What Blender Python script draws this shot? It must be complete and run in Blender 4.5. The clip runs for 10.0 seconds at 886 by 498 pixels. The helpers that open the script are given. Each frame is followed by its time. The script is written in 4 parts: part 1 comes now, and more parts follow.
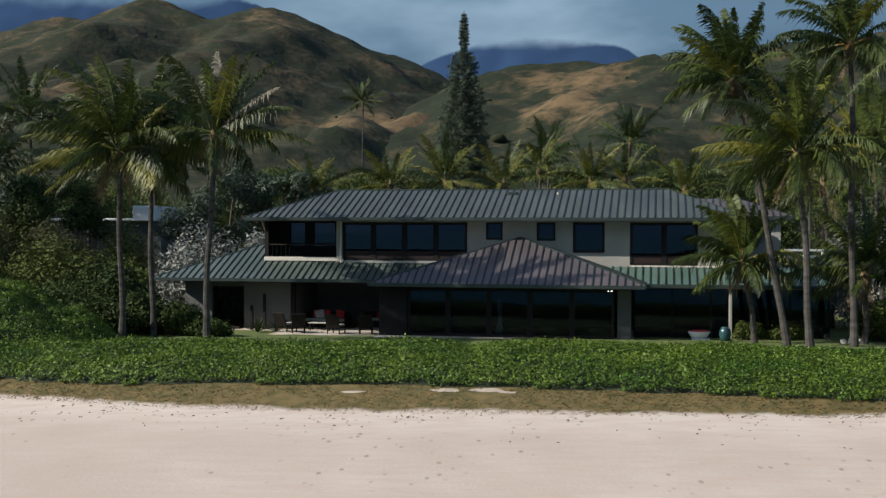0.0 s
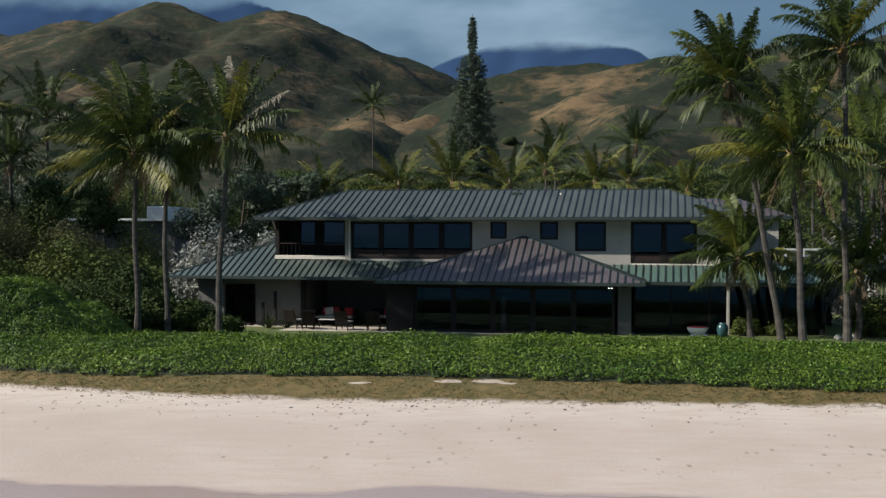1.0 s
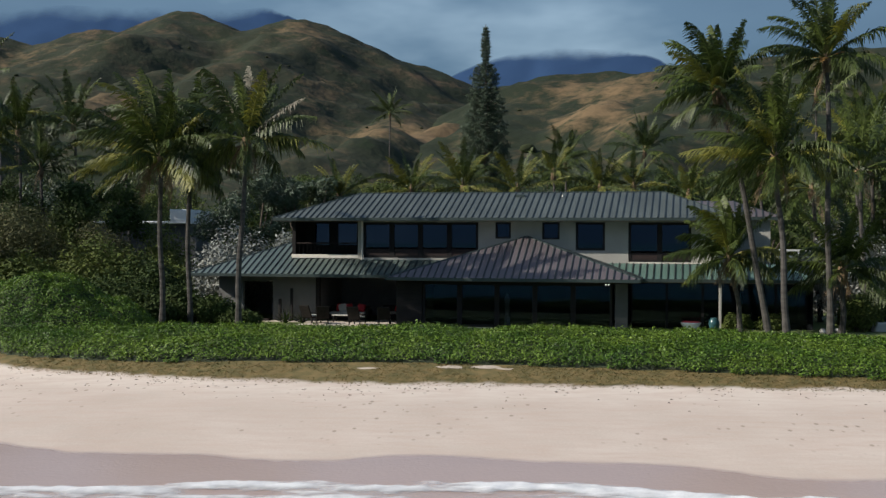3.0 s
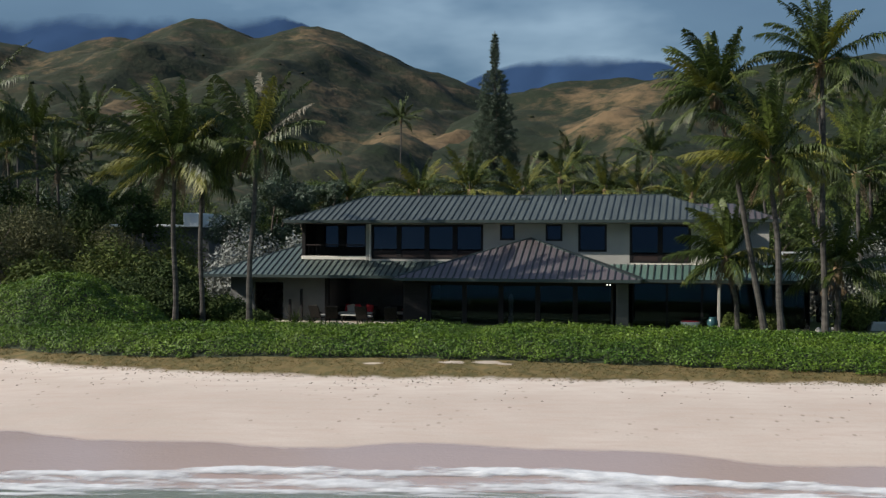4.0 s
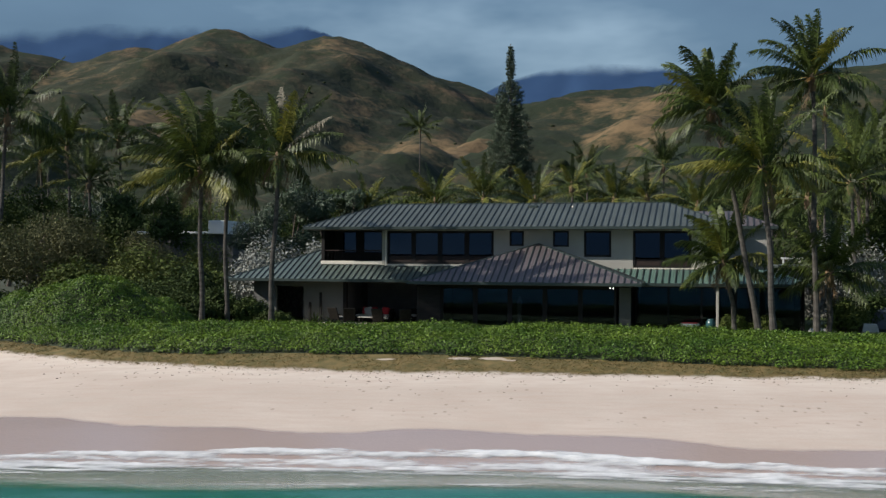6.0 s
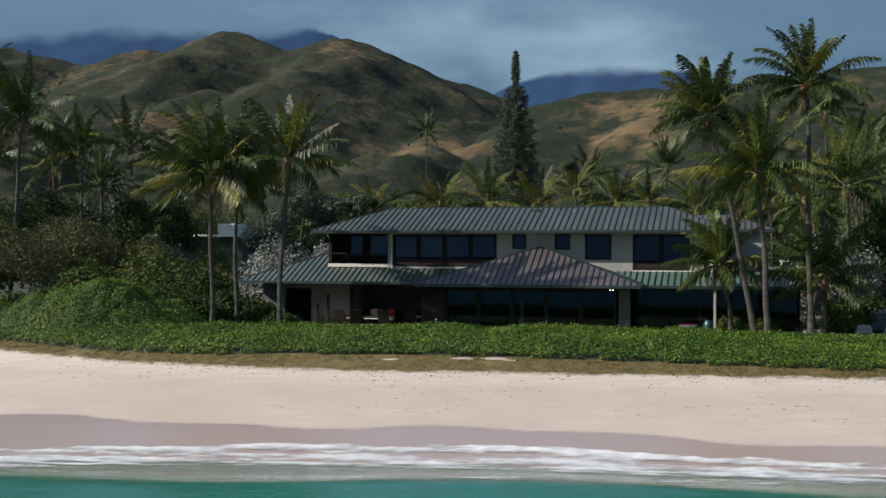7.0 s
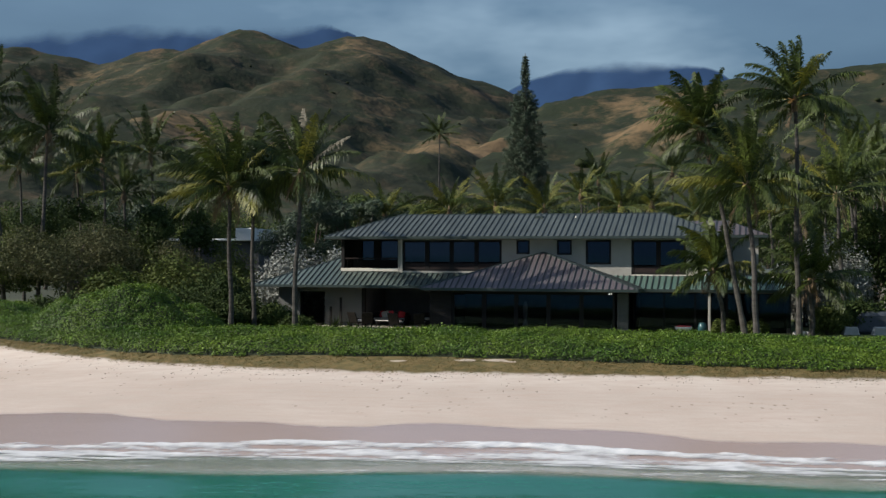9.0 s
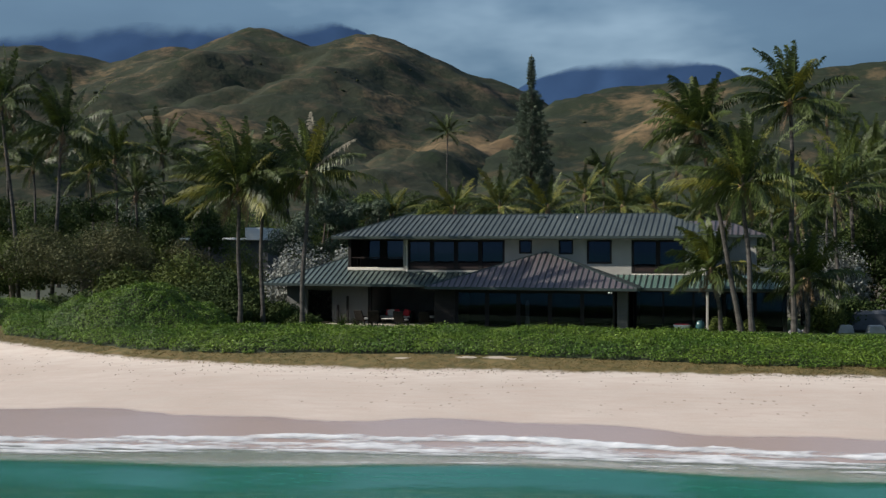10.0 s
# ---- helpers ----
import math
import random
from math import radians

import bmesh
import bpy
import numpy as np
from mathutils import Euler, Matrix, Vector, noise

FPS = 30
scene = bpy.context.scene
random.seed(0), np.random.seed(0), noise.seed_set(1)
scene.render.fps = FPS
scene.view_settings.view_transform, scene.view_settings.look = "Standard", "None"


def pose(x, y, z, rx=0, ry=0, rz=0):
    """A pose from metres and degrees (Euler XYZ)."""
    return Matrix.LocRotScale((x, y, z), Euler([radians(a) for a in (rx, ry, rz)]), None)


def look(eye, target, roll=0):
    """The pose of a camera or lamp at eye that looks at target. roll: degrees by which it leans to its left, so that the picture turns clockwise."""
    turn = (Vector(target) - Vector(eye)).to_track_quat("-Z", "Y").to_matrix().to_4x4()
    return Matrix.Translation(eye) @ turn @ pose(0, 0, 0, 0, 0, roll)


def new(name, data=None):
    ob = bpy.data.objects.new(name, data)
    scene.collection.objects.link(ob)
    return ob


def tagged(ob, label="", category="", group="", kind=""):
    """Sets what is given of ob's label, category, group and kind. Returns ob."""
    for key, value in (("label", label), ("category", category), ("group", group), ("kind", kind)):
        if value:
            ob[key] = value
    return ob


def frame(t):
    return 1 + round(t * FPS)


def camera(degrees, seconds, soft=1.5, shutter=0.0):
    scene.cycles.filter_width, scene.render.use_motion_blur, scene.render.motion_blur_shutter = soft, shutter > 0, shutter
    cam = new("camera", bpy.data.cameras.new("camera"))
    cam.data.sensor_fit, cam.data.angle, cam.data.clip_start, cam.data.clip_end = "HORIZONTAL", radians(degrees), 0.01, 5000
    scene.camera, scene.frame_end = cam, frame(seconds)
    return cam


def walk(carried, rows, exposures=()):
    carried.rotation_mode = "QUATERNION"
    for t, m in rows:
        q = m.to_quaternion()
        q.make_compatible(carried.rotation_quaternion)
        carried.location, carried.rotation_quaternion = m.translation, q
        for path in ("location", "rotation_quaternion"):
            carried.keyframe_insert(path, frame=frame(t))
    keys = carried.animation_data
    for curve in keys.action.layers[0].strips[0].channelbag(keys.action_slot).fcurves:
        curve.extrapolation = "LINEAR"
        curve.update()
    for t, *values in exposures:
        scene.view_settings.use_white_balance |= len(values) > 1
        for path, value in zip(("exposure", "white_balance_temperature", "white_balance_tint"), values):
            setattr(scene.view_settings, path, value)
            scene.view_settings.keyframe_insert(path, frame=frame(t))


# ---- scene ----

| CHALLENGE |
Every line above should be returned exactly; the pictures stay out.

| ANSWER TO THIS EXERCISE |
What Blender Python script draws this shot? It must be complete and run in Blender 4.5. The clip runs for 10.0 seconds at 886 by 498 pixels. The helpers that open the script are given. Each frame is followed by its time. The script is written in 4 parts: part 1 comes now, and more parts follow.
0.0 s
1.0 s
3.0 s
4.0 s
6.0 s
7.0 s
9.0 s
10.0 s
# ---- helpers ----
import math
import random
from math import radians

import bmesh
import bpy
import numpy as np
from mathutils import Euler, Matrix, Vector, noise

FPS = 30
scene = bpy.context.scene
random.seed(0), np.random.seed(0), noise.seed_set(1)
scene.render.fps = FPS
scene.view_settings.view_transform, scene.view_settings.look = "Standard", "None"


def pose(x, y, z, rx=0, ry=0, rz=0):
    """A pose from metres and degrees (Euler XYZ)."""
    return Matrix.LocRotScale((x, y, z), Euler([radians(a) for a in (rx, ry, rz)]), None)


def look(eye, target, roll=0):
    """The pose of a camera or lamp at eye that looks at target. roll: degrees by which it leans to its left, so that the picture turns clockwise."""
    turn = (Vector(target) - Vector(eye)).to_track_quat("-Z", "Y").to_matrix().to_4x4()
    return Matrix.Translation(eye) @ turn @ pose(0, 0, 0, 0, 0, roll)


def new(name, data=None):
    ob = bpy.data.objects.new(name, data)
    scene.collection.objects.link(ob)
    return ob


def tagged(ob, label="", category="", group="", kind=""):
    """Sets what is given of ob's label, category, group and kind. Returns ob."""
    for key, value in (("label", label), ("category", category), ("group", group), ("kind", kind)):
        if value:
            ob[key] = value
    return ob


def frame(t):
    return 1 + round(t * FPS)


def camera(degrees, seconds, soft=1.5, shutter=0.0):
    scene.cycles.filter_width, scene.render.use_motion_blur, scene.render.motion_blur_shutter = soft, shutter > 0, shutter
    cam = new("camera", bpy.data.cameras.new("camera"))
    cam.data.sensor_fit, cam.data.angle, cam.data.clip_start, cam.data.clip_end = "HORIZONTAL", radians(degrees), 0.01, 5000
    scene.camera, scene.frame_end = cam, frame(seconds)
    return cam


def walk(carried, rows, exposures=()):
    carried.rotation_mode = "QUATERNION"
    for t, m in rows:
        q = m.to_quaternion()
        q.make_compatible(carried.rotation_quaternion)
        carried.location, carried.rotation_quaternion = m.translation, q
        for path in ("location", "rotation_quaternion"):
            carried.keyframe_insert(path, frame=frame(t))
    keys = carried.animation_data
    for curve in keys.action.layers[0].strips[0].channelbag(keys.action_slot).fcurves:
        curve.extrapolation = "LINEAR"
        curve.update()
    for t, *values in exposures:
        scene.view_settings.use_white_balance |= len(values) > 1
        for path, value in zip(("exposure", "white_balance_temperature", "white_balance_tint"), values):
            setattr(scene.view_settings, path, value)
            scene.view_settings.keyframe_insert(path, frame=frame(t))


# ---- scene ----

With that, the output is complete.